▶ **Instruction**: Can you transcribe the data exactly? Leave the pictures out.

Start Data

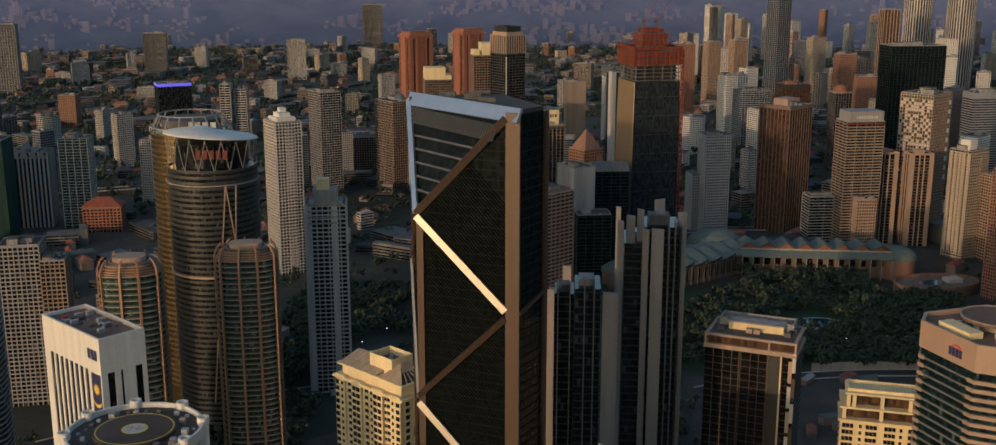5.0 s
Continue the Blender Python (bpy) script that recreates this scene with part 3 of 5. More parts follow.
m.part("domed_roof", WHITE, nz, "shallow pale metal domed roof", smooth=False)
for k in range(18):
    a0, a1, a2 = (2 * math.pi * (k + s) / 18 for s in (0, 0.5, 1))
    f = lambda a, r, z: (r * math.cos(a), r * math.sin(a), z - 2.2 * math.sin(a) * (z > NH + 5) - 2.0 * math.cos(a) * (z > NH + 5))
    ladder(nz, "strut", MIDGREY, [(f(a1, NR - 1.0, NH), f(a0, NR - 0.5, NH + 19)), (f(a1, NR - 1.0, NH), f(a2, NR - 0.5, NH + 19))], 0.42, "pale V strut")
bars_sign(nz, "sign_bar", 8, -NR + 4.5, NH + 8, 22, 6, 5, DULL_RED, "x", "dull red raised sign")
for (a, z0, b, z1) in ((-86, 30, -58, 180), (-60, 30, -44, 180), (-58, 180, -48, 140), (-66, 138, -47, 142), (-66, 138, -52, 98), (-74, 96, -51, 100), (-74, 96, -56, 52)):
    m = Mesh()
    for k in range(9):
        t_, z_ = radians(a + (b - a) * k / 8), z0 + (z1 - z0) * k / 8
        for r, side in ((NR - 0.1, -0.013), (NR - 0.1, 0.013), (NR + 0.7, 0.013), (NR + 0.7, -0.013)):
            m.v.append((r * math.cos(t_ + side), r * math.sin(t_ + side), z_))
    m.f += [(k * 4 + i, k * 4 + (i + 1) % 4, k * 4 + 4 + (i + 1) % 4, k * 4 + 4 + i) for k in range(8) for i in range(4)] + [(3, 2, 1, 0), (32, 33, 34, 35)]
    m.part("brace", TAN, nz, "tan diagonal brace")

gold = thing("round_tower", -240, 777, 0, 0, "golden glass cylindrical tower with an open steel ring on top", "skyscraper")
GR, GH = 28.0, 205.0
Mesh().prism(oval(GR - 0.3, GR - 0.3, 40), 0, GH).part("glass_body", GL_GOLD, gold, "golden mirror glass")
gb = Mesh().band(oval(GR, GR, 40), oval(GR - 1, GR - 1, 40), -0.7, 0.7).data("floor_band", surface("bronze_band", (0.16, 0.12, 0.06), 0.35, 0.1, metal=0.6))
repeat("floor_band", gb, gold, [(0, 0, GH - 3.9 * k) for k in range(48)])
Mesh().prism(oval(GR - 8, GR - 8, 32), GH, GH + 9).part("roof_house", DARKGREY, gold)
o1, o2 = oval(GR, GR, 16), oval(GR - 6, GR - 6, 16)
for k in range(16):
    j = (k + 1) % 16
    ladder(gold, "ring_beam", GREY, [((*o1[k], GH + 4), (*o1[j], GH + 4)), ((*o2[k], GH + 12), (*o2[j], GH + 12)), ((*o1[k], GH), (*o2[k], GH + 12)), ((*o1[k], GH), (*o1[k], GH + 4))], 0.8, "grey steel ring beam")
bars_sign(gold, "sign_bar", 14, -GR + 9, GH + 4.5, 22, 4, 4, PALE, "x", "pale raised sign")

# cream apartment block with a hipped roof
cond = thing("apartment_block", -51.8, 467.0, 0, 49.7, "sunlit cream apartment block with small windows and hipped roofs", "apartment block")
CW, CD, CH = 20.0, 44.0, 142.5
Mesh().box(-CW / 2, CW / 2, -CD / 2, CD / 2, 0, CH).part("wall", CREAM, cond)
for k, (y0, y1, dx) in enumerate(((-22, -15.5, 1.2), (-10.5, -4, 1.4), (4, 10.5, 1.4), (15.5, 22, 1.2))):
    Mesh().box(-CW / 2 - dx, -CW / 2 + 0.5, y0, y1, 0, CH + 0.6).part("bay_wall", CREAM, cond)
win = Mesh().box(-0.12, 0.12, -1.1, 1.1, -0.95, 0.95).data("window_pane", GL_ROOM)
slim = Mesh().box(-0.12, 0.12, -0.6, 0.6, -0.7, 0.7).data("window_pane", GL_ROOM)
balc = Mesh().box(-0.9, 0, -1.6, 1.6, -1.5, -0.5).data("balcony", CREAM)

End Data

▶ **Reply to the task**:
5.0 s
Continue the Blender Python (bpy) script that recreates this scene with part 3 of 5. More parts follow.
m.part("domed_roof", WHITE, nz, "shallow pale metal domed roof", smooth=False)
for k in range(18):
    a0, a1, a2 = (2 * math.pi * (k + s) / 18 for s in (0, 0.5, 1))
    f = lambda a, r, z: (r * math.cos(a), r * math.sin(a), z - 2.2 * math.sin(a) * (z > NH + 5) - 2.0 * math.cos(a) * (z > NH + 5))
    ladder(nz, "strut", MIDGREY, [(f(a1, NR - 1.0, NH), f(a0, NR - 0.5, NH + 19)), (f(a1, NR - 1.0, NH), f(a2, NR - 0.5, NH + 19))], 0.42, "pale V strut")
bars_sign(nz, "sign_bar", 8, -NR + 4.5, NH + 8, 22, 6, 5, DULL_RED, "x", "dull red raised sign")
for (a, z0, b, z1) in ((-86, 30, -58, 180), (-60, 30, -44, 180), (-58, 180, -48, 140), (-66, 138, -47, 142), (-66, 138, -52, 98), (-74, 96, -51, 100), (-74, 96, -56, 52)):
    m = Mesh()
    for k in range(9):
        t_, z_ = radians(a + (b - a) * k / 8), z0 + (z1 - z0) * k / 8
        for r, side in ((NR - 0.1, -0.013), (NR - 0.1, 0.013), (NR + 0.7, 0.013), (NR + 0.7, -0.013)):
            m.v.append((r * math.cos(t_ + side), r * math.sin(t_ + side), z_))
    m.f += [(k * 4 + i, k * 4 + (i + 1) % 4, k * 4 + 4 + (i + 1) % 4, k * 4 + 4 + i) for k in range(8) for i in range(4)] + [(3, 2, 1, 0), (32, 33, 34, 35)]
    m.part("brace", TAN, nz, "tan diagonal brace")

gold = thing("round_tower", -240, 777, 0, 0, "golden glass cylindrical tower with an open steel ring on top", "skyscraper")
GR, GH = 28.0, 205.0
Mesh().prism(oval(GR - 0.3, GR - 0.3, 40), 0, GH).part("glass_body", GL_GOLD, gold, "golden mirror glass")
gb = Mesh().band(oval(GR, GR, 40), oval(GR - 1, GR - 1, 40), -0.7, 0.7).data("floor_band", surface("bronze_band", (0.16, 0.12, 0.06), 0.35, 0.1, metal=0.6))
repeat("floor_band", gb, gold, [(0, 0, GH - 3.9 * k) for k in range(48)])
Mesh().prism(oval(GR - 8, GR - 8, 32), GH, GH + 9).part("roof_house", DARKGREY, gold)
o1, o2 = oval(GR, GR, 16), oval(GR - 6, GR - 6, 16)
for k in range(16):
    j = (k + 1) % 16
    ladder(gold, "ring_beam", GREY, [((*o1[k], GH + 4), (*o1[j], GH + 4)), ((*o2[k], GH + 12), (*o2[j], GH + 12)), ((*o1[k], GH), (*o2[k], GH + 12)), ((*o1[k], GH), (*o1[k], GH + 4))], 0.8, "grey steel ring beam")
bars_sign(gold, "sign_bar", 14, -GR + 9, GH + 4.5, 22, 4, 4, PALE, "x", "pale raised sign")

# cream apartment block with a hipped roof
cond = thing("apartment_block", -51.8, 467.0, 0, 49.7, "sunlit cream apartment block with small windows and hipped roofs", "apartment block")
CW, CD, CH = 20.0, 44.0, 142.5
Mesh().box(-CW / 2, CW / 2, -CD / 2, CD / 2, 0, CH).part("wall", CREAM, cond)
for k, (y0, y1, dx) in enumerate(((-22, -15.5, 1.2), (-10.5, -4, 1.4), (4, 10.5, 1.4), (15.5, 22, 1.2))):
    Mesh().box(-CW / 2 - dx, -CW / 2 + 0.5, y0, y1, 0, CH + 0.6).part("bay_wall", CREAM, cond)
win = Mesh().box(-0.12, 0.12, -1.1, 1.1, -0.95, 0.95).data("window_pane", GL_ROOM)
slim = Mesh().box(-0.12, 0.12, -0.6, 0.6, -0.7, 0.7).data("window_pane", GL_ROOM)
balc = Mesh().box(-0.9, 0, -1.6, 1.6, -1.5, -0.5).data("balcony", CREAM)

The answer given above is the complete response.